There is always something that can't be upgraded because it's running some obscure software or something. At work we are unfortunately running a single Windows Server 2003 server because it's running some software that's absolutely critical and apparently can't be upgraded (I should test that though).
Pretty much every hardware or software company in at least IT offers (often really expensive) extended support for old stuff.
It's just the way of things. It isn't an admission that Win 11 Is bad of any kind
Man, I would love a follow up on that critical app. When I started in IT we had a sole dev that kept telling IT things couldn't be updated and I guess they never challenged him. One day I got sick of trying to downgrade to 32 bit windows and moving pc's around to for the growing needs of the company while one guy dictated everything has to stay old and shitty. Found out that alot of stuff he claimed could work only on 32 bit windows or server 2003, just needed to be tried on windows 10 or server 2016 and it was fine.
Microsoft got the grift of a century. Make Win11 so bad that people will literally pay you NOT to force them onto it! /s
Seriously though, fuck Microsoft - $30 per year to roll out the occasional security update is obscene! They can go stuff themselves with their $3 trillion market cap
Fuck that. I already paid for the Pro edition of 10 specifically for features Windows 11 doesn't have in any version. IDGAF if it's free; it's not an upgrade. It's a downgrade.
Look at it this way, $30 per machine is a helluva lot cheaper than mitigating whatever 11 will break.
Not to say don't update, but Enterprise works on this stuff in advance, testing their systems with the newest versions as their Betas are released, to develop their mitigation strategies (including staged deployments).
Even there, $30 is cheap insurance if they need a little extra time to address issues.
For the home user, fuck that. Just ensure your security model includes layers, e.g. Don't run as admin, isolate systems that are at risk, etc.
Hell, at home I run different VLANS for my own stuff (cause I do risky things), one for TV (because those things are terrible about security), another one for everyone else, and a guest network.
To my knowledge upgrading to the newer release of any of those linux distros was not blocked by having only slightly old and perfectly serviceable hardware.
You do migrate to newer versions of those ossses with new de and backend lib versions, and all the breaking changes that entails which means spending another week chasing down broken stuff and learning how different things work now.
Please just force me to upgrade to Windows 11 already. I'd love to, but my hardware doesn't satisfy some arbitrary requirements they set for Windows 11.
My pc auto-upgraded because I donwloaded what I thought was just a regular update. I've been using 11 for like a year already, and it's fine. Install powertoys, run christitus utility... The one thing that really bothered me for a while was not having as granular of a control of my taskbar, but that only lasted for like two weeks.
Sounds like they're about to get sued by the EU because they're basically asking you to pay again for a product you have already paid for.
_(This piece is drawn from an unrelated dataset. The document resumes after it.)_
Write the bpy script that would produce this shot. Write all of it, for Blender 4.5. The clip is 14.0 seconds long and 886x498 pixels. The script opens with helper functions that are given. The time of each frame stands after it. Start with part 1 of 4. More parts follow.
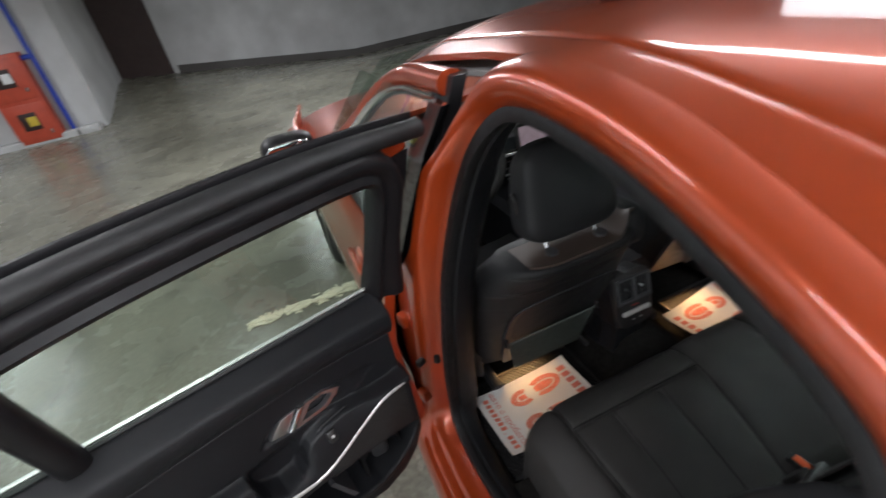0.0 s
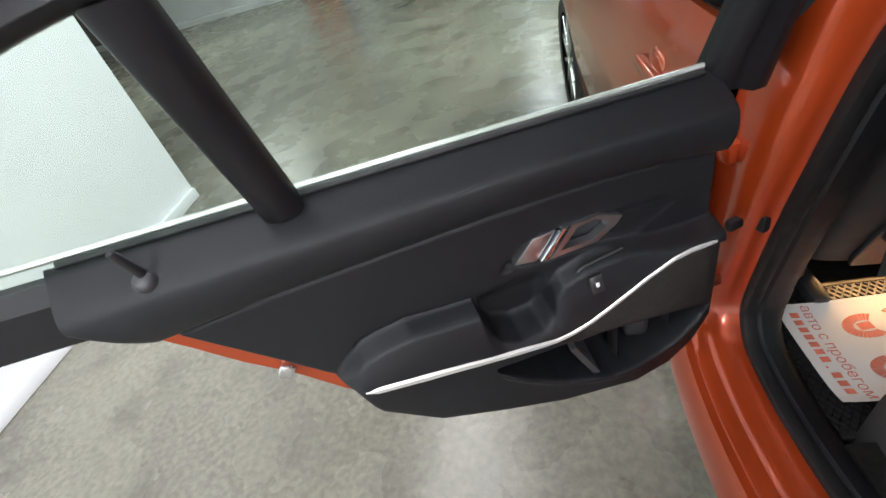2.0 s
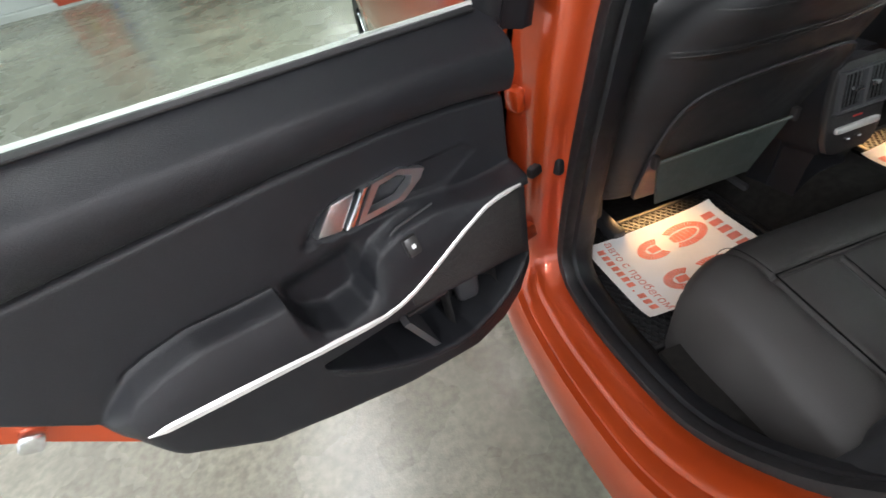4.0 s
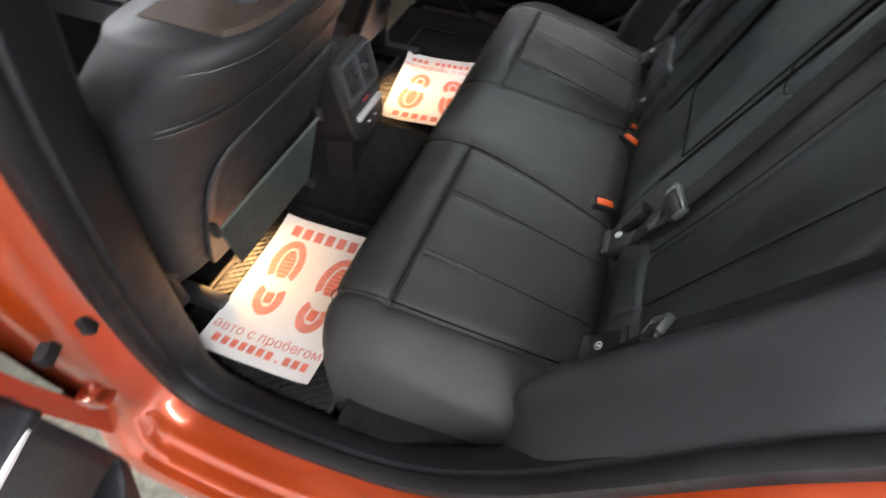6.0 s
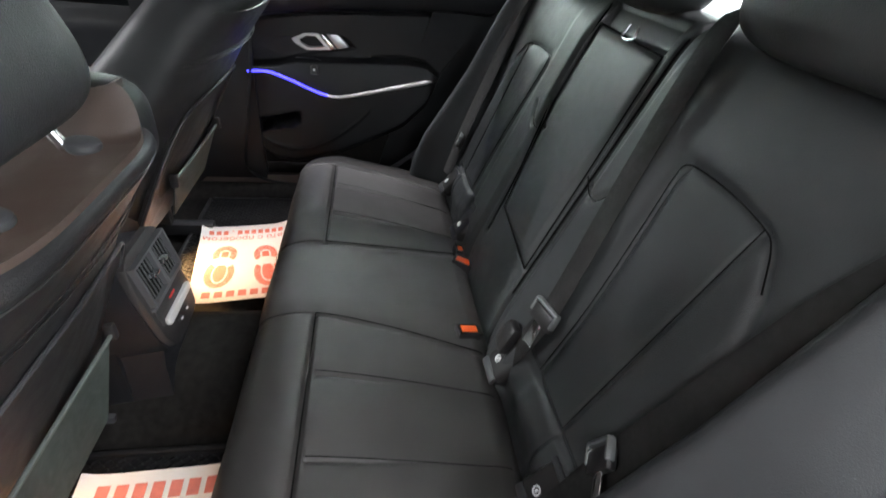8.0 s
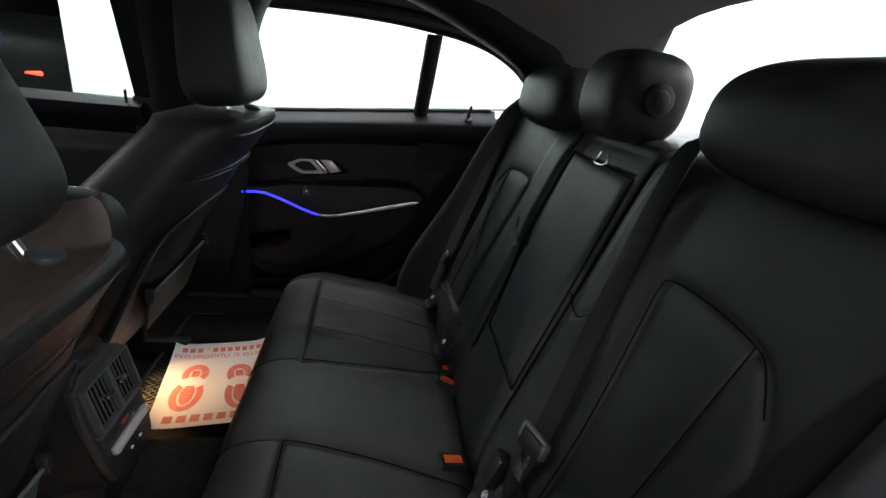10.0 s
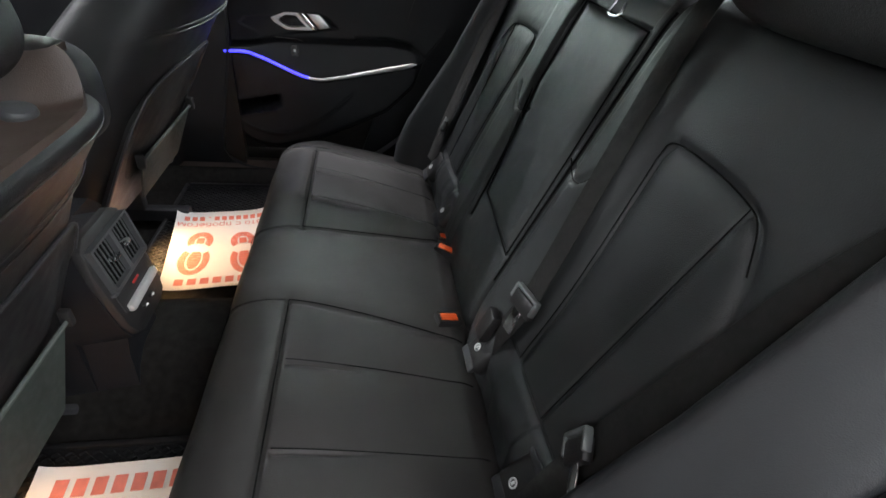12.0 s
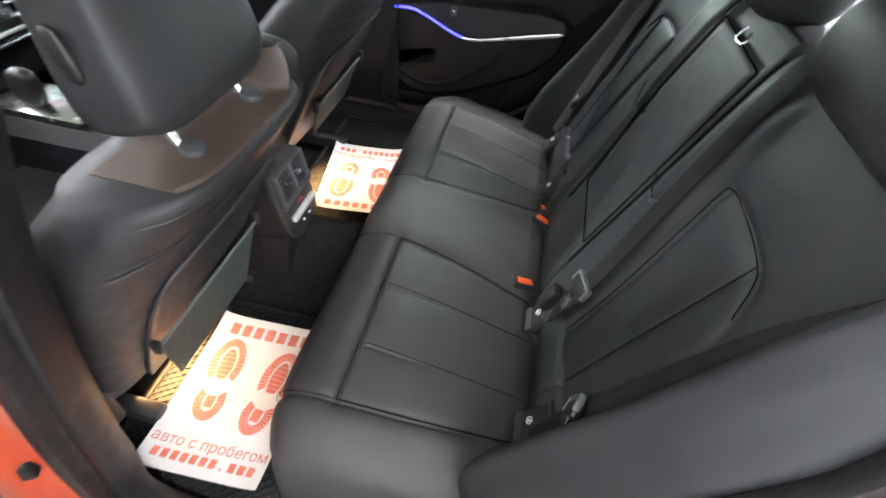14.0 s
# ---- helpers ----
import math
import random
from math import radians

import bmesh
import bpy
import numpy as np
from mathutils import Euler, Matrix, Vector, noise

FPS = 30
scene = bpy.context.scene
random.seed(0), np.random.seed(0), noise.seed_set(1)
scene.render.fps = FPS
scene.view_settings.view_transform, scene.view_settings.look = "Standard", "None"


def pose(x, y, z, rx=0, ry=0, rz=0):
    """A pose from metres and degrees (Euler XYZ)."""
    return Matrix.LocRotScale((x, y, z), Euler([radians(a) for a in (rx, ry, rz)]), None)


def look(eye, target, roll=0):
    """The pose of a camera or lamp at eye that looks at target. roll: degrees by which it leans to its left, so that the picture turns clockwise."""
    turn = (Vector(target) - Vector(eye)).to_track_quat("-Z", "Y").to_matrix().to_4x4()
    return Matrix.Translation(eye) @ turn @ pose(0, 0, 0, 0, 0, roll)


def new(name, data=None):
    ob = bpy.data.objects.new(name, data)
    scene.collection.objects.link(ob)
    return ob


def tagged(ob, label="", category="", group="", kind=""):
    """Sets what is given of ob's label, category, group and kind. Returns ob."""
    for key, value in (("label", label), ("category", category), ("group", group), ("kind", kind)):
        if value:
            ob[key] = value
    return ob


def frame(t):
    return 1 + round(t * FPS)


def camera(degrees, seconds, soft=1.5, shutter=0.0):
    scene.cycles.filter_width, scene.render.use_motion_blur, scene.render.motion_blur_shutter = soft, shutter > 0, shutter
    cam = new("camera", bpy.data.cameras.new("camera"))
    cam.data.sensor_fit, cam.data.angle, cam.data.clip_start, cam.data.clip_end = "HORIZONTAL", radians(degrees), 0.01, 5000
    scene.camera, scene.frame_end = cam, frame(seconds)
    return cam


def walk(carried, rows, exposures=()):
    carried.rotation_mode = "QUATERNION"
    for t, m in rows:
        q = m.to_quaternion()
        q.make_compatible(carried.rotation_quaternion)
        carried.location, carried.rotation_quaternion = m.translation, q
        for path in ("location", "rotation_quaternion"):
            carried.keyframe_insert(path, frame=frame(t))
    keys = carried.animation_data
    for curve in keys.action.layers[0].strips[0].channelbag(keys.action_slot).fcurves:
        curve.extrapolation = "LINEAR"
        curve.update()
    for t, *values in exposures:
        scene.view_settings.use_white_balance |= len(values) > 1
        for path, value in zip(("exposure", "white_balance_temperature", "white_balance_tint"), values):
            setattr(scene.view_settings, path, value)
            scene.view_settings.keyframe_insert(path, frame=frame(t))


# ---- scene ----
cam = camera(87.3, 14.0, soft=1.5, shutter=0.3)
PATH = [
    (0, (-1.02, -1.158, 1.577), (-0.504, 0.473, 0.542), -11.1),
    (0.5, (-1.09, -1.029, 1.47), (-1.019, 0.667, 0.413), -14.0),
    (1, (-1.14, -0.972, 1.404), (-1.374, 0.662, 0.276), -15.3),
    (1.5, (-1.169, -0.937, 1.339), (-1.556, 0.631, 0.159), -17.4),
    (2, (-1.192, -0.909, 1.257), (-1.594, 0.618, 0.029), -17.9),
    (2.2, (-1.198, -0.902, 1.228), (-1.571, 0.623, -0.01), -17.5),
    (4.3, (-1.147, -0.884, 1.143), (-0.789, 0.553, -0.201), -11.8),
    (4.5, (-1.151, -0.862, 1.139), (-0.701, 0.518, -0.236), -10.1),
    (5, (-1.133, -0.843, 1.135), (-0.426, 0.376, -0.283), -7.0),
    (5.5, (-1.051, -0.79, 1.163), (-0.063, 0.069, -0.348), -1.8),
    (6, (-0.91, -0.706, 1.169), (0.247, -0.333, -0.419), 3.3),
    (6.5, (-0.857, -0.661, 1.144), (0.386, -0.621, -0.422), 5.0),
    (7, (-0.837, -0.629, 1.143), (0.47, -0.781, -0.363), 5.5),
    (7.5, (-0.829, -0.61, 1.141), (0.598, -0.851, -0.24), 5.9),
    (8, (-0.825, -0.61, 1.144), (0.786, -0.923, 0.0), 6.4),
    (8.5, (-0.819, -0.622, 1.142), (0.952, -0.969, 0.28), 7.1),
    (8.7, (-0.818, -0.624, 1.141), (0.997, -0.959, 0.372), 6.9),
    (10.8, (-0.808, -0.632, 1.126), (1.037, -0.97, 0.432), 6.3),
    (11, (-0.808, -0.631, 1.124), (0.983, -0.981, 0.307), 6.6),
    (11.5, (-0.811, -0.633, 1.119), (0.87, -0.988, 0.095), 7.2),
    (12, (-0.81, -0.639, 1.117), (0.776, -0.987, -0.05), 7.5),
    (12.5, (-0.813, -0.644, 1.118), (0.698, -0.977, -0.15), 8.6),
    (13, (-0.816, -0.654, 1.127), (0.667, -0.927, -0.188), 9.6),
    (13.5, (-0.831, -0.669, 1.162), (0.605, -0.786, -0.225), 9.2),
    (14, (-0.907, -0.699, 1.28), (0.489, -0.536, -0.143), 7.6),
]
EXPOSURES = [(0.0, -1.2), (0.5, -0.63), (1.0, -0.55), (1.5, -0.6), (2.2, -0.6), (4.3, -0.08), (5.0, 0.12), (6.0, 0.55), (7.5, 0.73), (8.5, 0.74), (8.8, 0.5), (10.8, -1.3), (11.1, -1.3), (11.5, -1.0), (12.0, 0.2), (12.5, 0.8), (13.5, 0.95), (14.0, 1.05)]
walk(cam, [(t, look(eye, target, roll)) for t, eye, target, roll in PATH], EXPOSURES)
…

Discontinuing a service that was advertised as the "last windows you'll ever need" is one thing, but sending you another bill on a whim is something entirely different. Microsoft might just have ensured the longevity of Win10 for the foreseeable future without making much if any profit from it.
Requiring a support contract to receive continuing updates of software that was very publicly approaching end of support, with published EoL dates for years now does not break any laws.
By that logic, no support contracts are legal in the EU at all, and no product would ever be sunset.
Anyone still defending Microsoft at this point has cognitive dissonance and deserves what they get. Seriously people - just use Linux. And for the 1% of you that can’t get that 1% of your programs working in Linux - just dual boot.
You can download the Windows 11 ISO from Microsoft for free. There's a gajillon different ways to activate it for free, too. Most likely it will just activate itself, unless you built the PC.
But if you only need it to run some software, you don't even need to activate it.
If whatever programs you need don't require internet access and you aren't at risk of evil maid attacks then it hardly matters if win10 isn't secure. It definitely isn't ideal, but if the options are:
A) Do all your personal stuff on linux and only boot w10 when you have to, offline.
Most people who are fed up with Microsofts crap simply don't buy a new computer anymore. They just do everything on an iPad (maybe pro) or similar without Windows. Gamers switch over to consoles, with Nintendo and Steam deck being preferred. Those things may run Linux like the Steam deck or another non Windows OS, but the user won't notice or care since they don't interact with it.
The time of the desktop and to a lesser extent the laptop has come and gone. It's only for enthusiasts and people at work. At work people probably just use the same couple of apps or even just a browser with a webapp and never really interact with the OS. If it's even a full computer and not a thin client connecting to a virtual desktop environment. People don't know or care about OSes. Maybe they'll bitch about Windows at times, but they bitch about a lot of things at work and they have no influence over any of it.
I think your right about waning support for desktop for general use, as in the "home" computer but saying gamers will switch to Nintendo or Steam Deck, not a chance in my opinion..the whole reason people game on PC is a varied story, for me personally I wanted to experience the best graphics at the time, what made me stick around is the realization that I can play any game I want from any console in history with any controller I want, I dont have to pay for internet, I don't have to worry about backwards compatiilty and I'm free to shop around for amazing deals on games.
Your right about the average family home not buying in but your wrong about "gamers" or more accurately any tech person just switching or dropping windows
This is on anticheat software at this point. “1%” of us can’t play many of our favorite games without dual boot and there are nitpicks with that that suck ass too. VFIO only brings you so far.